» **TASK BRIEF**
Scan the listing below for the word "that" and state how many lines hold it. Write nothing but the number.

__________________________________________________

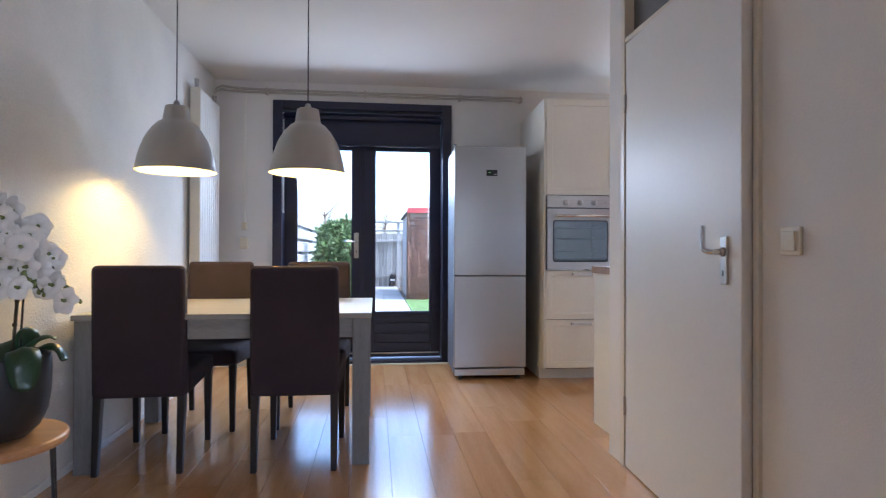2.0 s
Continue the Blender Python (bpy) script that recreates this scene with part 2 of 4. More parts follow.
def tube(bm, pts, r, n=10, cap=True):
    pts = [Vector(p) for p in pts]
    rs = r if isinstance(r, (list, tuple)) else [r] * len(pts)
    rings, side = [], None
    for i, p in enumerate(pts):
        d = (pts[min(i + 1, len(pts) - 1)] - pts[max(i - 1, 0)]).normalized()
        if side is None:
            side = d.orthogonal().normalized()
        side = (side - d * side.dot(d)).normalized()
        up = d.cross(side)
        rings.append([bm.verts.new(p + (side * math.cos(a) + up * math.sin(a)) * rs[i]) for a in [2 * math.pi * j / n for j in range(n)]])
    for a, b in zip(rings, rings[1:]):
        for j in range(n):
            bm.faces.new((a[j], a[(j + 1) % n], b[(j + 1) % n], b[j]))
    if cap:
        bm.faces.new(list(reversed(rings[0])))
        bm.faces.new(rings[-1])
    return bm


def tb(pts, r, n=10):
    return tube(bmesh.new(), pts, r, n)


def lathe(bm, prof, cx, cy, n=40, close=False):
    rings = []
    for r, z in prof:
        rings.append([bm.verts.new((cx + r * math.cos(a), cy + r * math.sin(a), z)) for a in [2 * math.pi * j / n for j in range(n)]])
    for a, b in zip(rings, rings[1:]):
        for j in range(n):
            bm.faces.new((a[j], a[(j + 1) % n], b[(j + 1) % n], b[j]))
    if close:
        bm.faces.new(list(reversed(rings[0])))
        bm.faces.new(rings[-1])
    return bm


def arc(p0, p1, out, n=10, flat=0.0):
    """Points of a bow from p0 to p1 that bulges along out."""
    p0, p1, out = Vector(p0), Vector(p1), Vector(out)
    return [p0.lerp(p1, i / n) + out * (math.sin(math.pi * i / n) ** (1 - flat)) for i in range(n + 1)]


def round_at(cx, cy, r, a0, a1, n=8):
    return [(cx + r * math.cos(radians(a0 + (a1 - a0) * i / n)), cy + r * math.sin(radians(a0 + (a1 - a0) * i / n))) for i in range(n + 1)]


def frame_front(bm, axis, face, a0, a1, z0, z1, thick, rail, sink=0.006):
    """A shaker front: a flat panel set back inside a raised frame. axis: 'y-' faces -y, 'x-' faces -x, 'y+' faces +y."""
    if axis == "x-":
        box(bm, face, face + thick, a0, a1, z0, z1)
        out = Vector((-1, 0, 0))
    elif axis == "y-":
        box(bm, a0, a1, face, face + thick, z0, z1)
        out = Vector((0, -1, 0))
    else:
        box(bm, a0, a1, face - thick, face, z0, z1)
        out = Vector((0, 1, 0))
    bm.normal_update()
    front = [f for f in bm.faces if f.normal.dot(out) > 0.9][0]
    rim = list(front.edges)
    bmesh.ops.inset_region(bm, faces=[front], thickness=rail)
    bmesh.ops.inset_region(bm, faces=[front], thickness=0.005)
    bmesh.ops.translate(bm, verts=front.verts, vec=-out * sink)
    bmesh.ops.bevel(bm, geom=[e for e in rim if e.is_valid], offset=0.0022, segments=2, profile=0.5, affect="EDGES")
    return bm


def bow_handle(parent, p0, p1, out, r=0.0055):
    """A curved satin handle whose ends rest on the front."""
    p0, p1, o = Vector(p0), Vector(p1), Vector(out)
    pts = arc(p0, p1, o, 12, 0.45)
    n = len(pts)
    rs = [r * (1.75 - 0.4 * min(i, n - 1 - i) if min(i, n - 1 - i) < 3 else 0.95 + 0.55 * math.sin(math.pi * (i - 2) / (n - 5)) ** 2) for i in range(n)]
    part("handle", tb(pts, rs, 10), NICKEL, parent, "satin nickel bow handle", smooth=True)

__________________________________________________

» **OUTPUT BELOW**
2